Those of you who have been living in self-imposed isolation may not have heard of the movie “District 9.” If you haven’t, do yourself a favor and go see it, for two reasons: first, it’s an excellent movie, and second, because it’s hard to do this excellent movie justice in a review; you can’t talk much about the plot without giving away one of the big twists that makes the movie so worth watching.
The premise behind the movie is that some twenty years ago, a massive alien ship parked itself over Africa without warning, ceremony or explanation. All attempts to communicate with it failed. After several months of this we got around to cutting open the hull and having a look inside.
We found a ship full of starving, malnourished alien creatures whose ship had apparently broken down and they were stranded here. Their behavior was violent and erratic, leading people to believe that they were part of a sort of drone-like worker class that had been cut off with the leadership, and were therefore directionless.
The decision was made to evacuate the aliens into a zone cordoned off especially for them, so that they would have a place to live. The idea might have been to eventually integrate them into human society, but the human population underwent an extreme xenophobic reaction.
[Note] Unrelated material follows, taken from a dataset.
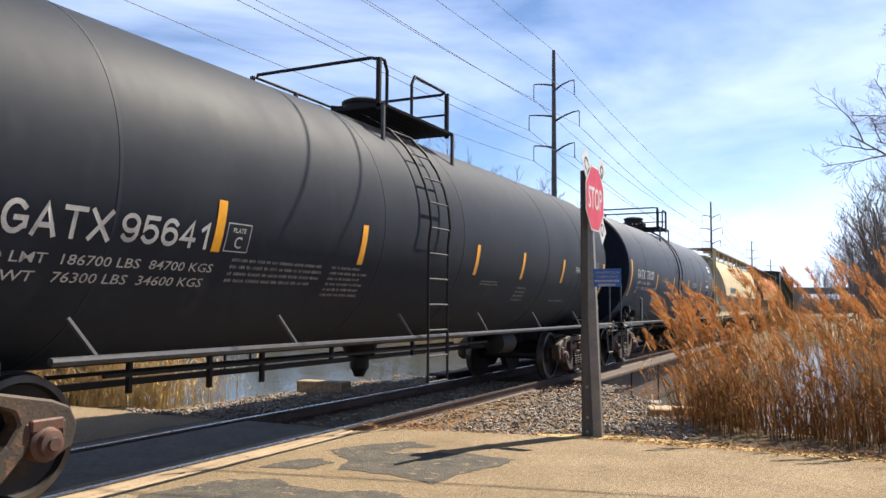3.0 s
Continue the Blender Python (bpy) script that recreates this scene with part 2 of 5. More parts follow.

The term “Prawns” was coined as a derogatory term to refer to the aliens, but it became so widespread that even advocators of alien rights referred to the aliens as Prawns.
The districts the Prawns were shuffled around to became worse and worse off, until they degenerated into the sort of ghettoes that the Nazis might have felt bad ushering Jews into. It’s in one of these districts, District 9, that the movie starts.
The directing starts out documentary-style, following the life of one Wikus VanDeMerwe. A hard-working employee and dedicated husband, he’s recently been promoted to lead an operation that will get the Prawns to move out of District 9 and into a new district, with even smaller living quarters and worse conditions.
It seems like good news (for DeMerwe, not the Prawns), but the “documentary” portion also touches on interviews with his friends, family, and co-workers, all of which imply that something terrible happened to DeMerwe during the operation.
The movie keeps rolling in documentary style right up until DeMerwe investigates one of the Prawn huts and finds the place packed with contraband technology. The directing gradually makes the switch from “documentary” to “following the main character,” and it happens so seamlessly that by the time you realize it’s happened you’re already well past the transition.
Unfortunately, this is right about the point where those of us who have seen the movie have to clam up, because anything we could say about the plot from here on in would spoil the movie pretty thoroughly.
I can say, however, that this movie was a refreshing break from all the movies I’ve seen lately. Despite the alien forms of the Prawns and the city-sized alien ship hovering in the sky, it’s one of the most “real” movies I’ve seen lately.
Thanks partly to starting with the documentary style, this is one of the few movies I’ve seen recently where I could genuinely believe what was happening on screen. Sharlto Copely does a fantastic job of portraying DeMerwe as a genuine, three-dimensional human being forced into a series of events that are almost totally outside his control. He’s not at all like the movie heroes we’re used to seeing – he panics, he begs, he pleads, he’s weak and compromising, and yet it’s because of all this that we’re able to so closely identify with him and everything he’s going through.
There are complaints that there is an unnecessary amount of action/violence in the movie, and while I’d agree that in some few cases it seems tacked on, the majority of it is well-done and didn’t detract from the experience enough to matter.
Part of me is bursting at the seams with the urge to say more here, but I know that doing that would only ruin the phenomenal story, and you all deserve to explore that for yourselves.
So if you haven’t done so already, grab a few friends this weekend and treat yourself to District 9 – you’re not going to regret it.